Straight from the first night, the house begins to deliver some unexpected surprises. However, most of the action is focused in two places – the remains of what used to be a playroom upstairs (complete with skull-crushed dolls, a suspicious looking straw hat (?!!) and some dubious looking toys (see below photo)) and the cellar downstairs (which mostly contains a load of tat and memorabilia belonging to the late Mrs Drablow). As far as the children are concerned, the main focus is on Edward (Oaklee Pendergast), who stumbles upon the playroom during a game of hide ‘n’ seek and communicates with the spirit, leaving the room with a toy sailor that he carries around. From hereon-in, the children in Eve and Jean’s care begin to be killed off one by one and, as a result of an investigation conducted by Eve and the suave ex-war pilot Harry Burnstow (Jeremy Irvine), it’s revealed that their deaths are eventually linked to The Woman in Black.

"SO MUCH NOPE!!"

“SO MUCH NOPE!!”

On paper (well, on screen) the plot sounds decent enough but, my word, director Tom Harper‘s translation of this onto the big screen is completely boring and dire.
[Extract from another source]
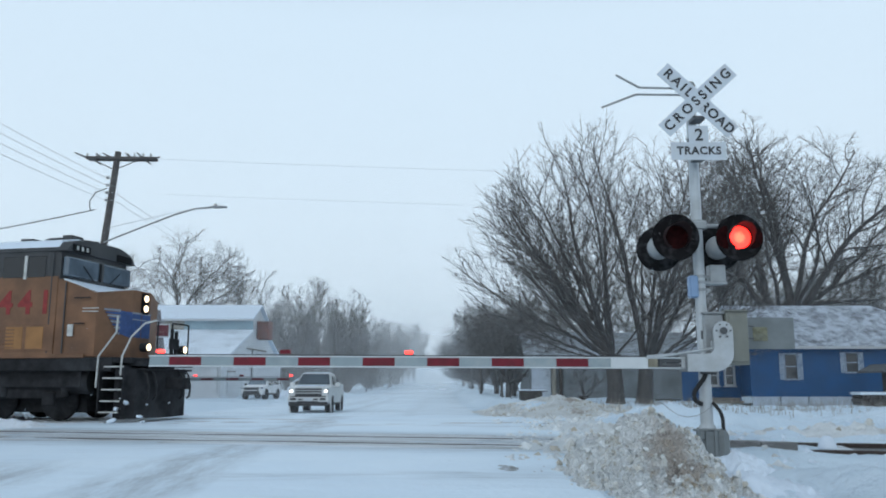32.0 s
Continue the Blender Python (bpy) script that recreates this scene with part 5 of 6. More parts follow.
def pickup():
    v = thing("pickup_truck", pose(-6, 39, -0.45), "pale silver crew-cab pickup truck with lit headlights", "pickup truck")
    vs, fs = loft([(2.92, 0.90, 0.88, 0.52, 1.20, 0.10), (2.78, 0.97, 0.95, 0.46, 1.27, 0.12), (2.1, 1.0, 0.97, 0.45, 1.31, 0.12), (1.3, 1.01, 0.97, 0.45, 1.34, 0.10),
                   (-0.9, 1.01, 0.97, 0.45, 1.38, 0.08), (-2.8, 1.0, 0.97, 0.50, 1.38, 0.08), (-2.92, 0.97, 0.95, 0.55, 1.33, 0.08)])
    body = part("body", Build().put(vs, fs, None, False), CARSILVER, v, "pale silver painted body")
    vs, fs = loft([(1.42, 0.88, 0.86, 1.22, 1.30, 0.03), (0.72, 0.94, 0.74, 1.22, 1.90, 0.07), (0.4, 0.95, 0.74, 1.22, 1.95, 0.08), (-0.6, 0.95, 0.74, 1.22, 1.95, 0.08), (-0.95, 0.94, 0.74, 1.22, 1.88, 0.08), (-1.05, 0.92, 0.76, 1.22, 1.5, 0.08)])
    part("cab", Build().put(vs, fs, None, False), CARSILVER, v, "pale silver cab")
    part("windshield", panel([(1.36, -0.80, 1.37), (1.36, 0.80, 1.37), (0.76, 0.66, 1.88), (0.76, -0.66, 1.88)], 0.03), GLASSMID, v, "dark windshield")
    part("roof_edge", Build().box((0.70, 0, 1.915), (0.10, 1.36, 0.03), None, 0.008), CARSILVER, v)
    for s in (-1, 1):
        for x0, x1 in ((0.72, -0.02), (-0.1, -0.8)):
            q = [(x0 + (0.3 if x0 > 0 else 0.0), s * 0.945, 1.34), (x1, s * 0.945, 1.34), (x1 + 0.02, s * 0.80, 1.80), (x0 - 0.12 if x0 > 0 else x0, s * 0.80, 1.80)]
            part("side_window", panel(q if s < 0 else q[::-1], 0.02), GLASS, v)
        part("mirror", Build().box((0.98, s * 1.13, 1.36), (0.14, 0.24, 0.22), None, 0.04).box((0.98, s * 1.0, 1.3), (0.06, 0.14, 0.05)), CARSILVER, v, "door mirror")
        part("headlight", Build().box((2.83, s * 0.80, 1.04), (0.16, 0.26, 0.26), None, 0.03), TRIMDARK, v)
        part("headlamp_glow", Build().box((2.925, s * 0.83, 1.05), (0.03, 0.17, 0.13), None, 0.02), HEAD, v, "lit white headlamp")
        part("fog_lamp", Build().box((3.04, s * 0.70, 0.68), (0.04, 0.30, 0.12), None, 0.015), TRIMDARK, v)
        part("tow_slot", Build().box((3.045, s * 0.36, 0.67), (0.03, 0.24, 0.07), None, 0.01), TRIMDARK, v)
        part("tail_light", Build().box((-2.9, s * 0.9, 1.1), (0.08, 0.14, 0.38), None, 0.02), REDLENS, v)
        part("wheel_arch", Build().lathe([(0.44, -0.03), (0.5, -0.03), (0.5, 0.03), (0.44, 0.03)], pose(1.85, s * 0.99, 0.42), 24), CARSILVER, v)
        part("wheel_arch", Build().lathe([(0.44, -0.03), (0.5, -0.03), (0.5, 0.03), (0.44, 0.03)], pose(-1.85, s * 0.99, 0.42), 24), CARSILVER, v)
        part("side_step", Build().box((0.1, s * 0.98, 0.42), (2.2, 0.14, 0.08), None, 0.02), TRIMDARK, v)
        for x in (1.85, -1.85):
            part("wheel_well", Build().cyl((x, s * 1.015, 0.44), (x, s * 0.7, 0.44), 0.45, None, 20), TRIMDARK, v)
            wheel(v, x, s * 0.90, 0.41, 0.27)
    part("grille", Build().box((2.93, 0, 1.0), (0.05, 1.26, 0.42), None, 0.03), TRIMDARK, v, "dark grille")
    for z in (1.19, 1.08, 0.96):
        part("grille_bar", Build().box((2.965, 0, z), (0.03, 1.34 if z < 1.15 else 1.24, 0.06 if z < 1.15 else 0.035), None, 0.012), CHROME, v, "chrome grille bar")
    part("bumper", Build().box((2.97, 0, 0.66), (0.16, 1.92, 0.22), None, 0.05), CARSILVER, v)
    part("bumper_slot", Build().box((3.045, 0, 0.56), (0.03, 1.0, 0.06), None, 0.01), TRIMDARK, v)
    part("grille_gap", Build().box((2.94, 0, 0.80), (0.04, 1.7, 0.05), None, 0.01), TRIMDARK, v)
    part("air_dam", Build().box((2.96, 0, 0.46), (0.16, 1.86, 0.20), None, 0.03), TRIMDARK, v)
    part("plate", Build().box((3.06, 0, 0.66), (0.02, 0.32, 0.15)), SIGNWHITE, v, "plain pale number plate")
    part("hood_snow", panel([(2.5, -0.6, 1.295), (2.5, 0.6, 1.295), (1.5, 0.7, 1.335), (1.5, -0.7, 1.335)], 0.03), SNOW, v, "thin snow on hood")
    part("roof_snow", Build().box((-0.1, 0, 1.965), (1.0, 1.2, 0.03), None, 0.012), SNOW, v, "snow on cab roof")
    part("bed_cover", Build().box((-1.95, 0, 1.385), (1.75, 1.6, 0.03), None, 0.01), TRIMDARK, v)
    part("rear_bumper", Build().box((-2.95, 0, 0.6), (0.14, 1.8, 0.18), None, 0.03), CHROME, v)
    return v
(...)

The clunky acting, vastly prolonged scenes and uninspiring story drags this film kicking and screaming its way through its 98 minute duration like a spoilt child who’s just been refused candy.

The film is relentlessly padded out to cover its shoe-string plot. This is mostly done through pointless sub-stories and characters that lend nothing to the crux of the story and only serve to stretch out the film further.
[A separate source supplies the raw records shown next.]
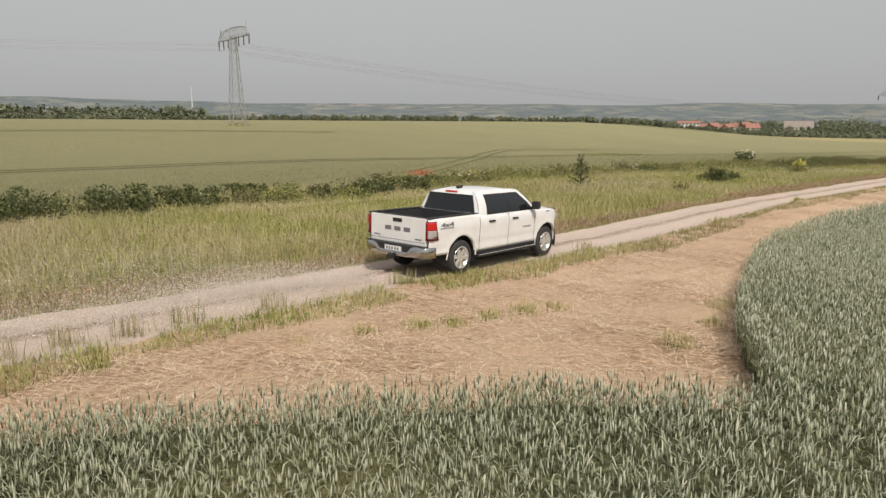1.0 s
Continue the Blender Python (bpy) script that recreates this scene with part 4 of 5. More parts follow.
def side_y(x, z):
    """Half width of the body at a place of its side."""
    y = 1.005 - 0.10 * max(0, (0.72 - z)) ** 1.2 - 0.16 * max(0, z - 1.12) ** 1.6
    y += 0.014 * math.exp(-((z - 1.14) / 0.16) ** 2) - 0.016 * math.exp(-((z - 0.70) / 0.06) ** 2)
    for c in (0, 3.672):
        d = math.hypot(x - c, z - 0.42)
        y += 0.018 * math.exp(-((d - ARCH_R) / 0.09) ** 2)
    if x > 3.9:
        y -= 0.30 * ((x - 3.9) / 0.60) ** 2
    if x < -0.9:
        y -= 0.05 * ((-0.9 - x) / 0.25) ** 2
    return y


def side_low(x):
    z = 0.50 if 0 < x < 3.67 else 0.56
    for c in (0.0, 3.672):
        if abs(x - c) < ARCH_R:
            z = max(z, 0.42 + math.sqrt(ARCH_R ** 2 - (x - c) ** 2))
    return z


def side_top(x):
    if x < 0.66:
        return 1.405
    if x < 3.05:
        return 1.35 - 0.006 * (x - 0.66)
    return 1.345 - 0.10 * ((x - 3.05) / 1.55) ** 1.4 - 0.16 * max(0, (x - 4.05) / 0.4) ** 2


def grid_mesh(rows):
    bm = bmesh.new()
    vs = [[bm.verts.new(c) for c in r] for r in rows]
    for r0, r1 in zip(vs[:-1], vs[1:]):
        for k in range(len(r0) - 1):
            bm.faces.new((r0[k], r0[k + 1], r1[k + 1], r1[k]))
    return bm


def side_panel(name, x0, x1, s, truck, thick=0.04):
    """One outer panel from x0 to x1 on the side s (+1 left, -1 right)."""
    n = max(6, int((x1 - x0) / 0.045))
    xs = [x0 + (x1 - x0) * k / n for k in range(n + 1)]
    rows = []
    for x in xs:
        lo, hi = side_low(x), side_top(x)
        zs = [lo + (hi - lo) * j / 13 for j in range(14)]
        outer = [(x, s * side_y(x, z), z) for z in zs]
        outer[-1] = (x, s * (side_y(x, hi) - 0.02), hi)
        rows.append([(x, s * (side_y(x, lo) - thick), lo + 0.01)] + outer + [(x, s * (side_y(x, hi) - 0.09), hi + 0.002)])
    bm = grid_mesh(rows)
    bmesh.ops.recalc_face_normals(bm, faces=bm.faces)
    return part(name, bm, PAINT, truck, smooth=True)


def side_pane(corners, s, out, sub=8):
    """A pane that follows the cab's side; corners as (u, v), foot rear, foot front, roof front, roof rear."""
    c = [Vector((*q, 0)) for q in corners]
    rows = []
    for i in range(sub + 1):
        lo, hi = c[0].lerp(c[1], i / sub), c[3].lerp(c[2], i / sub)
        rows.append([on_side(*lo.lerp(hi, j / sub)[:2], s, out) for j in range(sub + 1)])
    bm = grid_mesh(rows)
    bmesh.ops.recalc_face_normals(bm, faces=bm.faces)
    return bm


# the cab's glasshouse: foot and roof outline, both as x by y half width
CAB_FOOT, CAB_ROOF = (0.655, 3.16, 0.955, 1.33), (0.80, 2.60, 0.71, 1.865)


def on_side(u, v, s, out=0.0):
    """A place on the cab's side: u from rear to front, v from belt to roof."""
    f, r = CAB_FOOT, CAB_ROOF
    x = (f[0] + (f[1] - f[0]) * u) * (1 - v) + (r[0] + (r[1] - r[0]) * u) * v
    y = f[2] * (1 - v) + r[2] * v + 0.05 * math.sin(v * math.pi) + out
    return (x, s * y, f[3] * (1 - v) + r[3] * v)


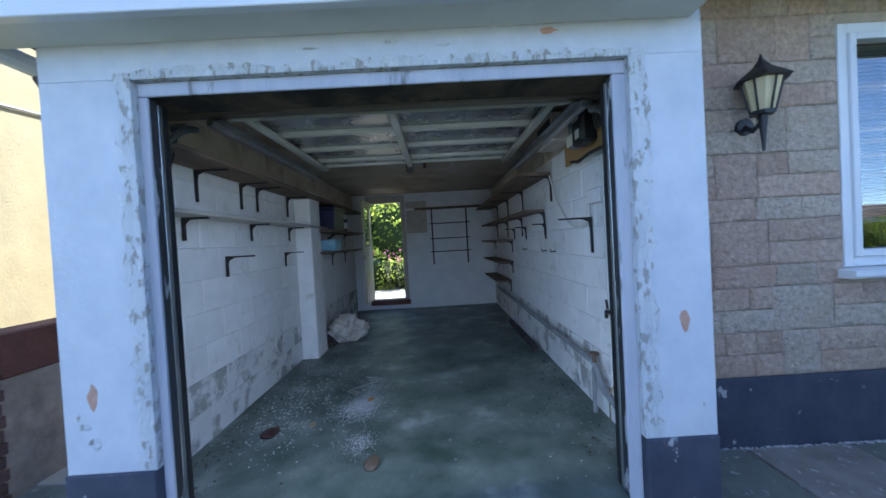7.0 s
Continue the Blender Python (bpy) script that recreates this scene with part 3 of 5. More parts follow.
def ragged(u0, u1, v0, v1, seed, upright=True, step=0.035, rough=0.022):
    """An outline whose far side is torn and uneven, like a flaking coat of paint."""
    r = random.Random(seed)
    if upright:
        n = int((v1 - v0) / step)
        side = [(u1 + (r.uniform(-rough, rough) if 0 < k < n else 0), v0 + (v1 - v0) * k / n) for k in range(n + 1)]
        return [(u0, v1), (u0, v0)] + side
    n = int((u1 - u0) / step)
    side = [(u1 - (u1 - u0) * k / n, v1 + (r.uniform(-rough, rough) if 0 < k < n else 0)) for k in range(n + 1)]
    return [(u0, v0), (u1, v0)] + side


# bare, flaking edge of the opening
FLAKE = "flaking grey and white paint at the opening's edge"
part("reveal_edge", prism(ragged(0.053, -0.02, 1.07, 2.90, 1), "x", GX - 0.19, GX + 0.003), M["worn"], front, FLAKE)
part("reveal_edge", prism(ragged(2.347, 2.425, 1.07, 2.90, 2), "x", GX - 0.19, GX + 0.003), M["worn"], front, FLAKE)
part("reveal_edge", prism(ragged(0.06, 2.34, 2.868, 2.905, 3, False), "x", GX - 0.19, GX + 0.003), M["worn"], front, FLAKE)


def bare_patch(y, z, w, h, seed):
    r = random.Random(seed)
    o = [(y + w * r.uniform(0.55, 1) * math.cos(a), z + h * r.uniform(0.6, 1) * math.sin(a)) for a in np.linspace(0, 5.8, 11)]
    part("bare_patch", prism(o, "x", GX - 0.002, GX + 0.0025), M["bareplaster"], front, "bare pink patch where paint has flaked off")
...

Notable examples of this include recurring flashbacks to Eve’s past where she is a single mother giving birth to a child that is consequentially taken away from her (single mothers giving birth back then was a bit of a naughty no-no), a paint-by-numbers attraction scene between Eve and Harry where they cop off like high-school sweethearts whilst the kids are left unattended on an airport during WWII (well done Eve, your ‘caretaker of the year’ award is in the post), and some more flashbacks from Harry where he talks about the time he left his crew for dead in a sinking ship. I guess that Mr Harper is doing this to try and give these characters a bit of a back-story, but it would’ve had more effect if their back-stories actually influenced and drove the main storyline forward.

"Ah, I knew I'd applied too much foundation today"
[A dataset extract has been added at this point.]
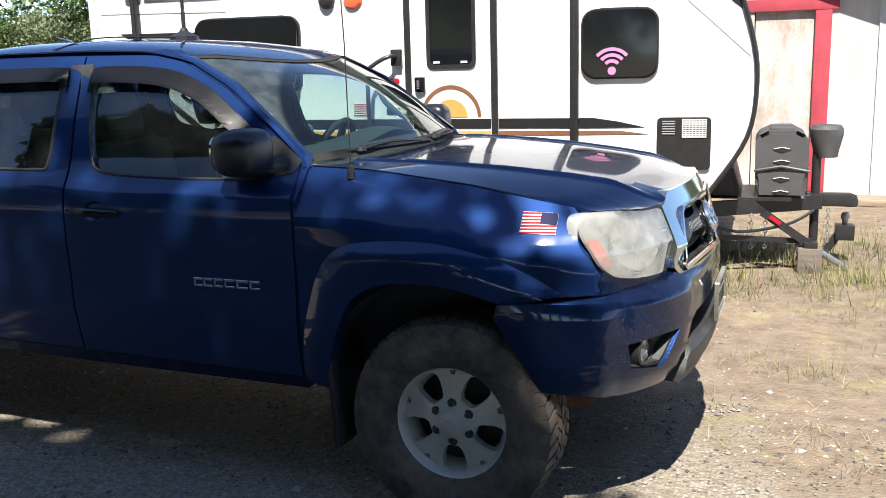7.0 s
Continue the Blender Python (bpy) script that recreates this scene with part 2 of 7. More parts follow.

“Ah, I knew I’d applied too much foundation today”

What about the jumpy bits? Yes, it had a few but they are recycled and sporadic in nature. The only real jump I had in the film was something seemingly innocent, when one of the kids is joshing about with Edward by putting on a gasmask. This works because it’s unexpected and catches me off-guard. The other scares in this film follow the tired cookie-cutter formula that you see in the majority of ‘Hollywood horror’ – build suspense (get the viewer ready for a scare) then deliver it. The technique is blatantly rinsed to death throughout the entire film, leaving even horror novices glued to their chairs as they can clearly see when the scares are coming. The attempted-frights become a little more frequent and culminate towards the end when the spirit finally lets rip and tries to take Edward’s life, but it’s sporadicalness leaves a gaping void in the middle where literally nothing happens and I’d felt like I’d taken valium.

Put it this way folks, I recently had to buy two sets of RCA oxygen-free phono leads and a USB-to-lightening connector from Amazon – this virtual shopping list actually provided me with more excitement than watching “The Woman in Black 2: Angel of Death”.

Hang on Mr Harper, I’m not done yet! Before leaving the cinema, I had to stand around while Laura quickly visited the “whiz palace”. I’d say that the vast majority of people who left the cinema shared exactly the same opinion as outlined above; a unanimous cry of “I almost fell asleep during that film” and “I was waiting for it to scare me but it didn’t”. Also, whilst idly feeding coins into the parking machine prior to driving home, Laura spotted a big gangly spider clinging onto the machine which gave her more of a fright.

TLDR version – the film sucks, avoid it like the plague. Phew!! OK, rant over.

Lampy-metre

A solid 1/10 here on the lampy-metre. Enough said…goodnight everybody!